I pushed harder and finally hit the paved road with just over a mile to go.  Now was the steepest section.  I have read the Course description so many times and remembered this part how it says something like "by now your legs are shot - just let them go, you are almost done".  So, on the steepest part of the course I was pushing as hard as I could - couldn't help but briefly think how much it would hurt in the days after (it does).  But I wanted to stay ahead of the 2 guys I just passed so I knew I needed to just go.

Past the Cog, 3/4 miles to go and people started populating the sidewalks - they didn't know me but they were cheering as though they did.  As I passed them I would listen to when they would start cheering for the next person behind me.  Was someone right behind me?  I couldn't tell.

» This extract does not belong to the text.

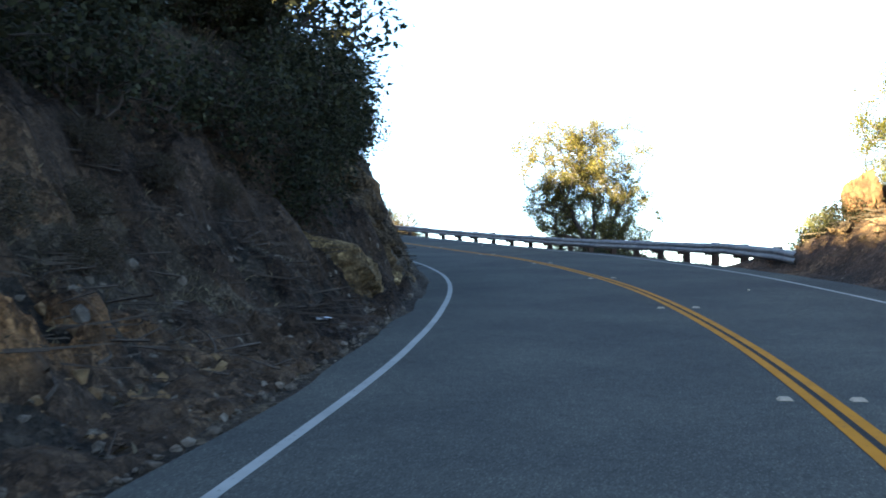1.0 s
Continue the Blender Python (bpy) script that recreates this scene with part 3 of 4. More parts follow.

With a 1/3 mile to go to the finish line, the crowds were full and they didn't stop cheering - amazing - but, I still didn't know if there was someone right behind me so I pushed even harder.  Finally, the last corner came up and with just a few steps left I was almost done.

Photo: Steve
With a dizzying head, legs throbbing, chest pounding and heart racing - I crossed the finish line in 5:19:05

No more than 3 steps after crossing the finish line I went straight down onto a chair and watched the world start spinning around me.  This is what it feels like to be truly exhausted.  It felt AWESOME.

As I was sitting there in the chair, literally dazed as the world was spinning, trying to catch my breath and get to grips with what I had just done without breaking in to tears - the guy I thought was right behind me finished over 30 seconds behind me.  Victory. 

I looked at my watch - descent was 1:46:33  Checking results later: was 26th fastest descent on the day.  I passed almost 50 runners on the downhill to finish in 52nd place (739 finishers).  The disappointment I had at the Summit was gone - I had just run the best race of my life.